• [SHORT TASK]: Repeat the data below exactly, dropping any pictures it holds.

# DATA EXTRACT start

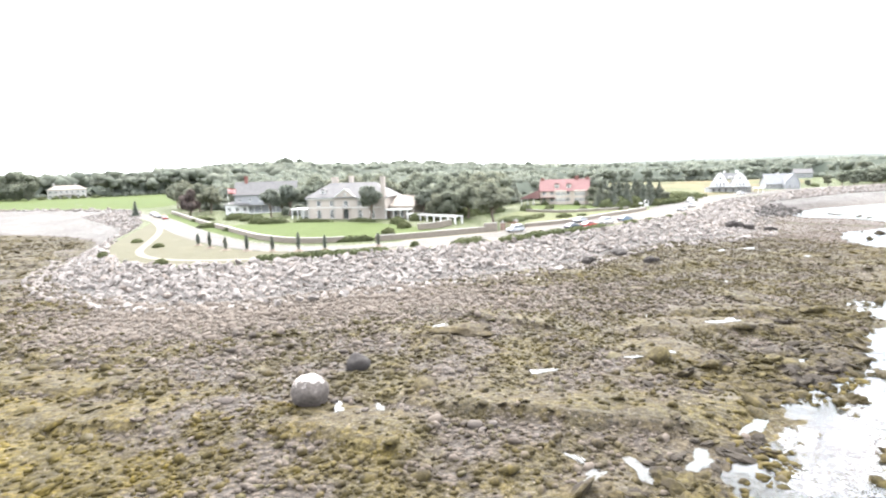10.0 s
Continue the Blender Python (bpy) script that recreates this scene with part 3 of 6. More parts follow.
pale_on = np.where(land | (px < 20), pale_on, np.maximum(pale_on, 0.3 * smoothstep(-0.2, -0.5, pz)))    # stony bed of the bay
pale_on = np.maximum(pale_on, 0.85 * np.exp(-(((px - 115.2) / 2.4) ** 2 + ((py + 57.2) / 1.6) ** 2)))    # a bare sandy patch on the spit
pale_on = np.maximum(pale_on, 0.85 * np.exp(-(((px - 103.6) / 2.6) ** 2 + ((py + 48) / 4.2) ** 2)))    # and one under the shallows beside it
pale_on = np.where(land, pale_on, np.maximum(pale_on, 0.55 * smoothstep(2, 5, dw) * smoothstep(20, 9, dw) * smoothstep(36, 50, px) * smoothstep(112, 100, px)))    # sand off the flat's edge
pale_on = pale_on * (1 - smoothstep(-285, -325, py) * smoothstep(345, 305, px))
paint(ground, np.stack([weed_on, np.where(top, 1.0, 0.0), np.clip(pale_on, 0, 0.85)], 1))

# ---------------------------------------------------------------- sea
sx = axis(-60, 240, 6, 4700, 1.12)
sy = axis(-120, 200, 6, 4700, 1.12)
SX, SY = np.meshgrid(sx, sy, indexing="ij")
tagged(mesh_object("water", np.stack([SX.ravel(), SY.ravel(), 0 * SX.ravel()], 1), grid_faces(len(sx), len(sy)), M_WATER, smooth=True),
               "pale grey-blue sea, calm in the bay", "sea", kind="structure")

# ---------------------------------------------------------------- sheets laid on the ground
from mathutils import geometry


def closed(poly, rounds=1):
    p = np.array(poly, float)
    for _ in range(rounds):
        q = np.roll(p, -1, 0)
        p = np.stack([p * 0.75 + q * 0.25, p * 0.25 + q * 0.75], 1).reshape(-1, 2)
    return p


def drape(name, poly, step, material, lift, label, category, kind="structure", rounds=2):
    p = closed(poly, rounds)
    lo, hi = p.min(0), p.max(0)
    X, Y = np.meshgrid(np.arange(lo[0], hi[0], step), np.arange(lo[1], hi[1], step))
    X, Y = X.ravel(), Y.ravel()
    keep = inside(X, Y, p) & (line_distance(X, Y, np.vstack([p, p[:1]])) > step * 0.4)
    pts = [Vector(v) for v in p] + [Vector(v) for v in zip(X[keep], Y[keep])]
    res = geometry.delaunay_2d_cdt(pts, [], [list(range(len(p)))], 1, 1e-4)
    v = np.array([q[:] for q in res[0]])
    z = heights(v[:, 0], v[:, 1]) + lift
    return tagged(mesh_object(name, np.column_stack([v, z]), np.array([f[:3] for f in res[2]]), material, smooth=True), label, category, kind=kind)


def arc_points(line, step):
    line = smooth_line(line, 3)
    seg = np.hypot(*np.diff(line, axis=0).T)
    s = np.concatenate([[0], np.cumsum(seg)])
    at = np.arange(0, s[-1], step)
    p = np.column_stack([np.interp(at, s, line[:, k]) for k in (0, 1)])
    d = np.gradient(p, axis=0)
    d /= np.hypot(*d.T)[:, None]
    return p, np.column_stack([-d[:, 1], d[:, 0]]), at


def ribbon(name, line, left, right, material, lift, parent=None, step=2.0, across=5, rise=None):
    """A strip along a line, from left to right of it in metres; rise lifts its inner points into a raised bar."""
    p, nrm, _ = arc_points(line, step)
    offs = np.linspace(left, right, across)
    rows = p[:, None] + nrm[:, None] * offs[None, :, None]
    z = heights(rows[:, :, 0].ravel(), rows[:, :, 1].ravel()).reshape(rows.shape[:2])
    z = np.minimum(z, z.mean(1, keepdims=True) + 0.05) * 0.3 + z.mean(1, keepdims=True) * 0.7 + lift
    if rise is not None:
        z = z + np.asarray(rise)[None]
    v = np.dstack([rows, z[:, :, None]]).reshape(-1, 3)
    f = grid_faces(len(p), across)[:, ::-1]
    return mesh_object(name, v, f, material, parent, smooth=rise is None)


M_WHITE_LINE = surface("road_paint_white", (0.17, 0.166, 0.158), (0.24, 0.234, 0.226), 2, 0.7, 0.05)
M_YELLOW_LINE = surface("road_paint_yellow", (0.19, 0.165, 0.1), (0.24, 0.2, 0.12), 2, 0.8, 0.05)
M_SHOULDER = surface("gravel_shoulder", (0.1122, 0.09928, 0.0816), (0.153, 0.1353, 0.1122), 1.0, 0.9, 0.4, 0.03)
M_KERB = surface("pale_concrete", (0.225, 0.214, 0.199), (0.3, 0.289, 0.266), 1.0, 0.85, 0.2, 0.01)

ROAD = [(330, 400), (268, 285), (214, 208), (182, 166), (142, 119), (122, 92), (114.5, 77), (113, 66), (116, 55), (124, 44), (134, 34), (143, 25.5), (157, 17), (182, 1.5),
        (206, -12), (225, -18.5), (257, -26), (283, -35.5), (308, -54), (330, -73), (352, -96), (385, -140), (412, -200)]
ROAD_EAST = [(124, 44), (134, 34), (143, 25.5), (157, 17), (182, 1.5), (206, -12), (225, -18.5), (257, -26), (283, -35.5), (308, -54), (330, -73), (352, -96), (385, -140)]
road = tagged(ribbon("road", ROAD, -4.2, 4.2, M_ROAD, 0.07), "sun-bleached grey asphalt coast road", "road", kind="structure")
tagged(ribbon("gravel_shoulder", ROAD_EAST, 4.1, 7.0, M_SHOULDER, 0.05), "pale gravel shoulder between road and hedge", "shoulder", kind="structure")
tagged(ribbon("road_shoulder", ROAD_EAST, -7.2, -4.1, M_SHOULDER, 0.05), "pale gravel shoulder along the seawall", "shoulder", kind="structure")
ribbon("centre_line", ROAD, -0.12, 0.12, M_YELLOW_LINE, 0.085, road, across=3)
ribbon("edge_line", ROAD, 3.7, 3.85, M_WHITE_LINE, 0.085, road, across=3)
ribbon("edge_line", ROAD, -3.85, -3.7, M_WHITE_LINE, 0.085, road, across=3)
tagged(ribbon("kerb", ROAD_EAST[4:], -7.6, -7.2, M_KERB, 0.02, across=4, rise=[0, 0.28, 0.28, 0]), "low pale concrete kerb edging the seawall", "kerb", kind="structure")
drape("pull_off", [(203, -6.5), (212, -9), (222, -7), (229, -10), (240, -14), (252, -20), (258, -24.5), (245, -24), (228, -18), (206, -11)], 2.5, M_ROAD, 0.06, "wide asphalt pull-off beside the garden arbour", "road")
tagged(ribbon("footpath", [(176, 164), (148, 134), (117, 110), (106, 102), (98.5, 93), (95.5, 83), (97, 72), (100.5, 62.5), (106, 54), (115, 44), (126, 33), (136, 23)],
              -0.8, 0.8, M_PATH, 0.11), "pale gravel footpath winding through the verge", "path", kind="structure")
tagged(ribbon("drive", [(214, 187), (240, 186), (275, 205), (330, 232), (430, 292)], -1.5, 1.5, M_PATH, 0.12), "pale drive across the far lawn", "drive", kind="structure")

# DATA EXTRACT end

• [FULL OUTPUT]:
10.0 s
Continue the Blender Python (bpy) script that recreates this scene with part 3 of 6. More parts follow.
pale_on = np.where(land | (px < 20), pale_on, np.maximum(pale_on, 0.3 * smoothstep(-0.2, -0.5, pz)))    # stony bed of the bay
pale_on = np.maximum(pale_on, 0.85 * np.exp(-(((px - 115.2) / 2.4) ** 2 + ((py + 57.2) / 1.6) ** 2)))    # a bare sandy patch on the spit
pale_on = np.maximum(pale_on, 0.85 * np.exp(-(((px - 103.6) / 2.6) ** 2 + ((py + 48) / 4.2) ** 2)))    # and one under the shallows beside it
pale_on = np.where(land, pale_on, np.maximum(pale_on, 0.55 * smoothstep(2, 5, dw) * smoothstep(20, 9, dw) * smoothstep(36, 50, px) * smoothstep(112, 100, px)))    # sand off the flat's edge
pale_on = pale_on * (1 - smoothstep(-285, -325, py) * smoothstep(345, 305, px))
paint(ground, np.stack([weed_on, np.where(top, 1.0, 0.0), np.clip(pale_on, 0, 0.85)], 1))

# ---------------------------------------------------------------- sea
sx = axis(-60, 240, 6, 4700, 1.12)
sy = axis(-120, 200, 6, 4700, 1.12)
SX, SY = np.meshgrid(sx, sy, indexing="ij")
tagged(mesh_object("water", np.stack([SX.ravel(), SY.ravel(), 0 * SX.ravel()], 1), grid_faces(len(sx), len(sy)), M_WATER, smooth=True),
               "pale grey-blue sea, calm in the bay", "sea", kind="structure")

# ---------------------------------------------------------------- sheets laid on the ground
from mathutils import geometry


def closed(poly, rounds=1):
    p = np.array(poly, float)
    for _ in range(rounds):
        q = np.roll(p, -1, 0)
        p = np.stack([p * 0.75 + q * 0.25, p * 0.25 + q * 0.75], 1).reshape(-1, 2)
    return p


def drape(name, poly, step, material, lift, label, category, kind="structure", rounds=2):
    p = closed(poly, rounds)
    lo, hi = p.min(0), p.max(0)
    X, Y = np.meshgrid(np.arange(lo[0], hi[0], step), np.arange(lo[1], hi[1], step))
    X, Y = X.ravel(), Y.ravel()
    keep = inside(X, Y, p) & (line_distance(X, Y, np.vstack([p, p[:1]])) > step * 0.4)
    pts = [Vector(v) for v in p] + [Vector(v) for v in zip(X[keep], Y[keep])]
    res = geometry.delaunay_2d_cdt(pts, [], [list(range(len(p)))], 1, 1e-4)
    v = np.array([q[:] for q in res[0]])
    z = heights(v[:, 0], v[:, 1]) + lift
    return tagged(mesh_object(name, np.column_stack([v, z]), np.array([f[:3] for f in res[2]]), material, smooth=True), label, category, kind=kind)


def arc_points(line, step):
    line = smooth_line(line, 3)
    seg = np.hypot(*np.diff(line, axis=0).T)
    s = np.concatenate([[0], np.cumsum(seg)])
    at = np.arange(0, s[-1], step)
    p = np.column_stack([np.interp(at, s, line[:, k]) for k in (0, 1)])
    d = np.gradient(p, axis=0)
    d /= np.hypot(*d.T)[:, None]
    return p, np.column_stack([-d[:, 1], d[:, 0]]), at


def ribbon(name, line, left, right, material, lift, parent=None, step=2.0, across=5, rise=None):
    """A strip along a line, from left to right of it in metres; rise lifts its inner points into a raised bar."""
    p, nrm, _ = arc_points(line, step)
    offs = np.linspace(left, right, across)
    rows = p[:, None] + nrm[:, None] * offs[None, :, None]
    z = heights(rows[:, :, 0].ravel(), rows[:, :, 1].ravel()).reshape(rows.shape[:2])
    z = np.minimum(z, z.mean(1, keepdims=True) + 0.05) * 0.3 + z.mean(1, keepdims=True) * 0.7 + lift
    if rise is not None:
        z = z + np.asarray(rise)[None]
    v = np.dstack([rows, z[:, :, None]]).reshape(-1, 3)
    f = grid_faces(len(p), across)[:, ::-1]
    return mesh_object(name, v, f, material, parent, smooth=rise is None)


M_WHITE_LINE = surface("road_paint_white", (0.17, 0.166, 0.158), (0.24, 0.234, 0.226), 2, 0.7, 0.05)
M_YELLOW_LINE = surface("road_paint_yellow", (0.19, 0.165, 0.1), (0.24, 0.2, 0.12), 2, 0.8, 0.05)
M_SHOULDER = surface("gravel_shoulder", (0.1122, 0.09928, 0.0816), (0.153, 0.1353, 0.1122), 1.0, 0.9, 0.4, 0.03)
M_KERB = surface("pale_concrete", (0.225, 0.214, 0.199), (0.3, 0.289, 0.266), 1.0, 0.85, 0.2, 0.01)

ROAD = [(330, 400), (268, 285), (214, 208), (182, 166), (142, 119), (122, 92), (114.5, 77), (113, 66), (116, 55), (124, 44), (134, 34), (143, 25.5), (157, 17), (182, 1.5),
        (206, -12), (225, -18.5), (257, -26), (283, -35.5), (308, -54), (330, -73), (352, -96), (385, -140), (412, -200)]
ROAD_EAST = [(124, 44), (134, 34), (143, 25.5), (157, 17), (182, 1.5), (206, -12), (225, -18.5), (257, -26), (283, -35.5), (308, -54), (330, -73), (352, -96), (385, -140)]
road = tagged(ribbon("road", ROAD, -4.2, 4.2, M_ROAD, 0.07), "sun-bleached grey asphalt coast road", "road", kind="structure")
tagged(ribbon("gravel_shoulder", ROAD_EAST, 4.1, 7.0, M_SHOULDER, 0.05), "pale gravel shoulder between road and hedge", "shoulder", kind="structure")
tagged(ribbon("road_shoulder", ROAD_EAST, -7.2, -4.1, M_SHOULDER, 0.05), "pale gravel shoulder along the seawall", "shoulder", kind="structure")
ribbon("centre_line", ROAD, -0.12, 0.12, M_YELLOW_LINE, 0.085, road, across=3)
ribbon("edge_line", ROAD, 3.7, 3.85, M_WHITE_LINE, 0.085, road, across=3)
ribbon("edge_line", ROAD, -3.85, -3.7, M_WHITE_LINE, 0.085, road, across=3)
tagged(ribbon("kerb", ROAD_EAST[4:], -7.6, -7.2, M_KERB, 0.02, across=4, rise=[0, 0.28, 0.28, 0]), "low pale concrete kerb edging the seawall", "kerb", kind="structure")
drape("pull_off", [(203, -6.5), (212, -9), (222, -7), (229, -10), (240, -14), (252, -20), (258, -24.5), (245, -24), (228, -18), (206, -11)], 2.5, M_ROAD, 0.06, "wide asphalt pull-off beside the garden arbour", "road")
tagged(ribbon("footpath", [(176, 164), (148, 134), (117, 110), (106, 102), (98.5, 93), (95.5, 83), (97, 72), (100.5, 62.5), (106, 54), (115, 44), (126, 33), (136, 23)],
              -0.8, 0.8, M_PATH, 0.11), "pale gravel footpath winding through the verge", "path", kind="structure")
tagged(ribbon("drive", [(214, 187), (240, 186), (275, 205), (330, 232), (430, 292)], -1.5, 1.5, M_PATH, 0.12), "pale drive across the far lawn", "drive", kind="structure")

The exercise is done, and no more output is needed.